Insgesamt sechs Jahre Entwicklungsarbeit stecken in dem innovativen Schiffsantrieb. Vor allem die Entwicklung der Tragflächen-Technik kostete viel Zeit. Die sogenannten Aero- oder Hydrofoils kennt man von Rennyachten und dem Americas Cup, inzwischen aber auch aus dem Freizeitsport: E-Foils – bis zu 50 km/h schnelle Surfbretter mit Elektroantrieb, die sich während der Fahrt aus dem Wasser heben – sind der letzte Schrei nicht nur in Kalifornien oder Florida. Auch auf dem Mittellandkanal wurden schon Exemplare gesichtet.
Stückpreis von 1,7 Millionen Euro
Candela nutzt die Technik bereits bei seinen Sportbooten vom Typ C8. Über 150 Exemplare des 8,50 Meter langen Typs wurden inzwischen gebaut und weltweit vertrieben. Ausgestattet mit einem 68 kWh großen Lithium-Ionen-Akku von Northvolt und einem Elektromotor mit einer Spitzenleistung von 70 kW, zu Preisen ab 330.000 Euro.
Mit der P-12 steht nun das erste Tragflächenboot für professionelle Einsätze in den Startlöchern. Zum Stückpreis von 1,7 Millionen Euro und – logischerweise – einem deutlich stärkeren Antrieb. Zwei sogenannte C-Pods mit einer Spitzenleistung von 340 kW treiben die komplett aus Kunststoff gebaute Personen- und Fahrradfähre an und heben sie in voller Fahrt bis zu drei Meter aus dem Wasser. Eine Art Flight Controler reguliert den Einsatz der Tragflächen in Abhängigkeit von den Wellenhöhen und Windgeschwindigkeiten. Die Antriebsenergie liefert ein großer Akkublock, der 252 kWh Strom speichert. Geladen werden kann dieser kurzzeitig mit bis zu 175 kW Gleichstrom – oder über Nacht mit Wechselstrom an einer 22 kW-Ladesäule.
Eine Person reicht für den Betrieb
Bei Candela ist man überzeugt von der Konstruktion und wirbt mit der Reduktion nicht nur der CO2-Emissionen durch den Elektroantrieb, sondern auch mit deutlich niedrigeren Betriebskosten im Vergleich zu dieselgetriebenen Booten gleicher Größenordnung. Nicht nur, weil der Elektroantrieb kaum Wartung benötigt. Auch die Personalkosten seien deutlich geringer als bei konventionellen Fähren: Dank einer smarten Bugklappe, die das Boot selbständig an der Kaimauer fixiert, kann die Candela-Lösung mit nur einer Person betrieben werden.

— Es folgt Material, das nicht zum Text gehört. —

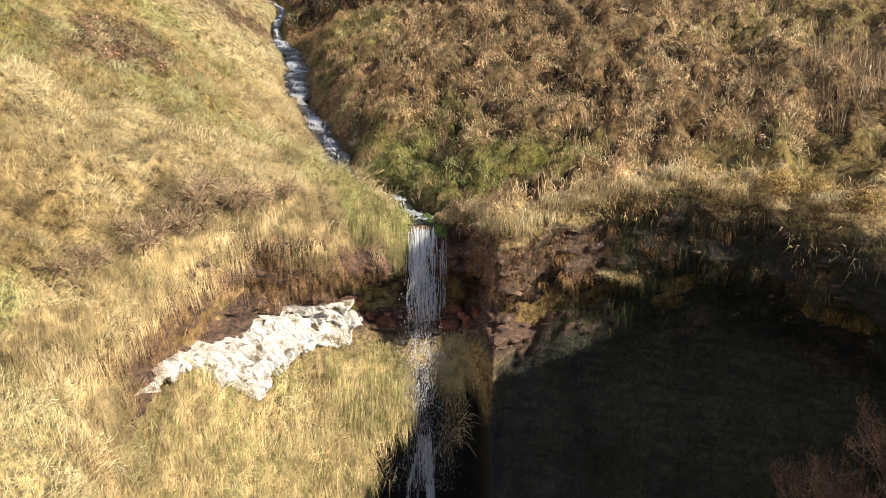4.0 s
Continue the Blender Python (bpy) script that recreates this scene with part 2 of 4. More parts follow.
def banks(x, y):
    """The land without the bowl."""
    yy = np.maximum(y, 0)
    off = x - stream_x(yy)
    z = stream_z(yy)
    wy = herm(SEC_Y, yy)
    wo = herm(OFFS, off)
    for a, wa in wy:
        for b, wb in wo:
            z = z + SEC_H[a, b] * wa * wb
    z = z - 0.45 * np.clip(-y - 0.8, 0, 40) ** 0.98 * smooth(0, 3, -y) - 0.1 * np.clip(-y - 40, 0, None)
    z = z + 4.8 * np.exp(-0.5 * ((x - 12.2) / 1.5) ** 2 - 0.5 * ((y + 7.5) / 2.0) ** 2)      # unseen knoll, added to shade the bowl
    z = z - 0.012 * np.clip(y - 150, 0, 400) - 0.03 * np.clip(np.hypot(x, y) - 500, 0, None)
    z = z + 0.5 * smooth(0.5, 1.5, off) * (1 - smooth(3, 7, off)) * smooth(4, 7, y) * (1 - smooth(27, 31, y))
    w = smooth(44, 52, y)
    if np.any(w > 0):
        z = z * (1 - w) + w * valley_head(x, y)
    cut = np.zeros(np.shape(z))
    for line, depth, half in GULLIES:
        d, s = near_line(x, y, line)
        d = d * (1 + 0.18 * bumps(x, y, 5.0, 23))
        k = 1.25 * depth * (0.55 * np.exp(-(d / half) ** 1.3) + 0.45 * np.clip(1 - d / (1.5 * half), 0, 1)) * smooth(0, 0.12, s) ** 0.5 * (1 - 0.85 * smooth(0.7, 1, s))
        cut = np.maximum(cut, k)
    z = z - cut
    return z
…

„Mit der P-12 bieten wir nicht nur eine schnellere und komfortable elektrische Alternative zu den mit fossilen Kraftstoffen betriebenen Booten“, wirbt Erik Eklund, der für das Profi-Programm verantwortliche Candela-Direktor. „Wir zeigen Reedereien auch einen Weg auf, den Wechsel zu einem nachhaltigen Schiffsantrieb mit Kostenvorteilen zu verknüpfen.“ Das sei ein entscheidender Schritt hin zu sauberen Seen und Küstengewässern. Mal schauen, wann die ersten Boote des Typs auch hierzulande auftauchen.